I spend a fair bit of time watching sports on TV, but I don’t consider any of that time to be wasted.

STOKED: Crouch strike was as good as it gets

Okay, I can see how sports viewing can be addictive and limiting, especially for die hard supporters who want their teams to win at all costs, but for people who love and understand a game watching the best players in the world do their thing can be inspiring and educational.

It’s art; like ballet or modern dance except the leaps, spins and pirouettes are not planned out beforehand, they just happen when the time is right and usually there is a ball involved and opponents who are dead keen on making things as difficult as possible.

Finely tuned human bodies performing at their best; pure instinct.   Well that’s what I’ve always thought, anyway.  Last weekend, however, I watched a bit of magic and then after the game listened to the comments of Stoke striker Peter Crouch, the football player who had pulled what may be the goal of the season out of his … hat; and what he had to say forced me to reassess that pure instinct thing.
Here’s what happened:

The Stoke keeper gathered the ball in his area and then booted it well across the midfield line where Crouch headed on to teammate Jermaine Pennant.
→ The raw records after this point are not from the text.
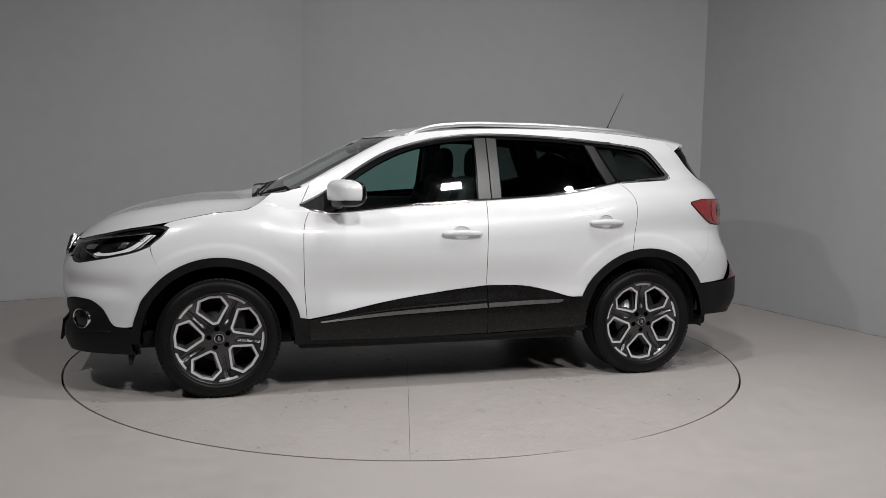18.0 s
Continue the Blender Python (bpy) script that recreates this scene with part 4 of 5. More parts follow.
def build_wheel():
    """A wheel with its axle along y and its outer face towards +y."""
    hub = part("wheel", lathe("wheel", [(0.05, -0.06), (0.065, -0.06), (0.065, 0.04), (0.0, 0.045)], ALLOY, 32), ALLOY, None, "five-spoke alloy wheel with machined edges")
    # tyre with grooves and a rounded shoulder
    prof = [(0.258, 0.100), (0.268, 0.112), (0.290, 0.121), (0.312, 0.119), (0.328, 0.108), (0.336, 0.094), (0.3395, 0.080)]
    for g in (0.055, 0.02, -0.02, -0.055):
        prof += [(0.341, g + 0.006), (0.334, g + 0.0045), (0.334, g - 0.0045), (0.341, g - 0.006)]
    prof += [(0.3395, -0.080), (0.336, -0.094), (0.328, -0.108), (0.312, -0.119), (0.290, -0.121), (0.268, -0.112), (0.255, -0.10), (0.245, -0.09)]
    tyre = part("tyre", lathe("tyre", prof, RUBBER, 96), RUBBER, hub, "black treaded tyre")
    sipes = bmesh.new()
    for k in range(72):
        a = 2 * math.pi * k / 72
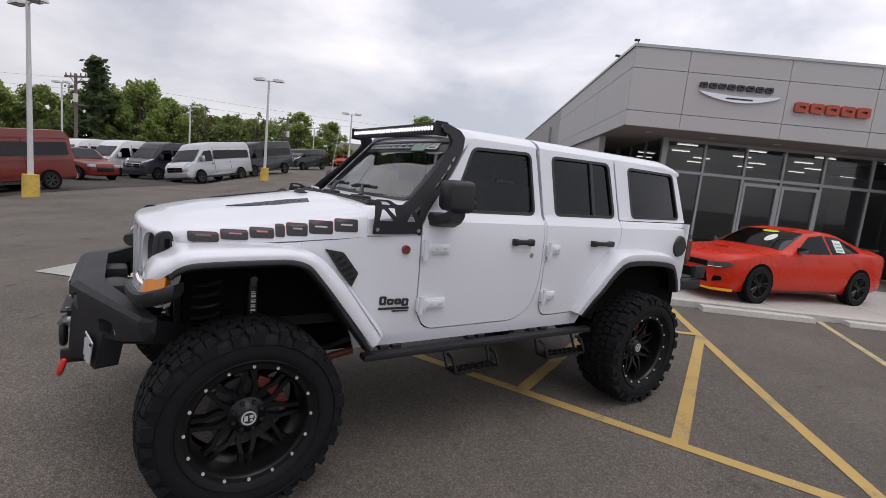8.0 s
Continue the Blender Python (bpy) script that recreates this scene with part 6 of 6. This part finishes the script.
# second row
small_car("crossover", MAROON, "red metallic crossover parked between the van rows", facing(*swing(-30.6, 2.6), (0.84, 0.54), scale=1.12), L=4.5, high=1.65)
van(VAN_WHITE, "white passenger van parked in the rear row", facing(*swing(-41.4, 0.9), (0.63, -0.78), scale=1.12))
van(VAN_WHITE, "white passenger van parked in the rear row", facing(*swing(-38.0, 2.6), (0.63, -0.78), scale=1.12))
van(GRAPHITE, "graphite passenger van with a chrome grille", facing(*swing(-34.6, 4.35), (0.63, -0.78), scale=1.12))
van(VAN_SILVER, "silver passenger van with long dark windows", facing(*swing(-31.15, 6.05), (0.63, -0.78), scale=1.12))
van(VAN_BLACK, "black passenger van parked in the rear row", facing(*swing(-34.8, 10.2), (0.61, -0.79), scale=1.12))
van(VAN_BLACK, "smaller black van at the lot's far side", facing(*swing(-46.0, 17.6), (0.62, -0.78), scale=1.12), high=1.95, windows=True)
for n, p, lab, x, y, hh in (("sedan", BRIGHT_RED, "small bright red sedan at the lot's edge", -60.0, 27.5, 1.45), ("sedan", GRAPHITE, "dark grey sedan at the lot's edge", -60.5, 29.4, 1.45), ("sedan", VAN_WHITE, "white sedan at the lot's edge", -60.6, 31.6, 1.45), ("crossover", CAR_TAN, "brown crossover at the lot's edge", -62.0, 35.0, 1.6), ("crossover", VAN_BLACK, "black crossover at the lot's edge", -58.0, 36.2, 1.75), ("off_roader", VAN_WHITE, "white off-roader with a spare wheel at the lot's edge", -58.5, 39.0, 1.85), ("sedan", CAR_GREEN, "bright green coupe at the lot's edge", -59.5, 42.3, 1.4)):
    small_car(n, p, lab, facing(*swing(x, y), (0.85, -0.5), scale=1.12), high=hh, bonnet=0.95 if hh < 1.6 else 1.05)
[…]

The winger headed the ball directly back to Crouch and the gangling forward who was at least 25 metres from goal controlled the ball with his not-too-impressive chest, tapped the ball up with the inside of his right foot and then lashed a perfect strike over England keeper Joe Hart into the top far corner of the Manchester City net.

It was beautiful; awe-inspiring, and it appeared to just happen naturally without the slightest bit of forethought – but according to Crouch, that was not the case.
“When the ball dropped, I tried to pop it up and try a volley technique.

I do it a lot and practice it, though they don’t always fly in like that!”  Hum, that means he had anticipated the possibility that one day he would have a chance to score from that far out and he had spent hours and hours practicing the technique he would need when the opportunity presented itself.

Not quite so unrehearsed as I had previously suspected, but just as impressive… maybe even more so, and it’s good to know these guys are doing a bit more than just playing one or two games a week to earn all that money.

So now I understand these moments of magic don’t just happen by themselves.  An awful lot of practice takes place first, then they just happen, and if we are smart we might be able to apply that lesson to something in our own lives.

If we want to be good at something – a physical skill like playing a sport or an instrument, a relationship skill like not getting mad or a money-making skill like selling insurance – we should identify the techniques we need to develop and work on them until they just happen by themselves when the chips are down. Yeah, I think I learned something important watching that Stoke Manchester City game; it definitely wasn’t a waste of time.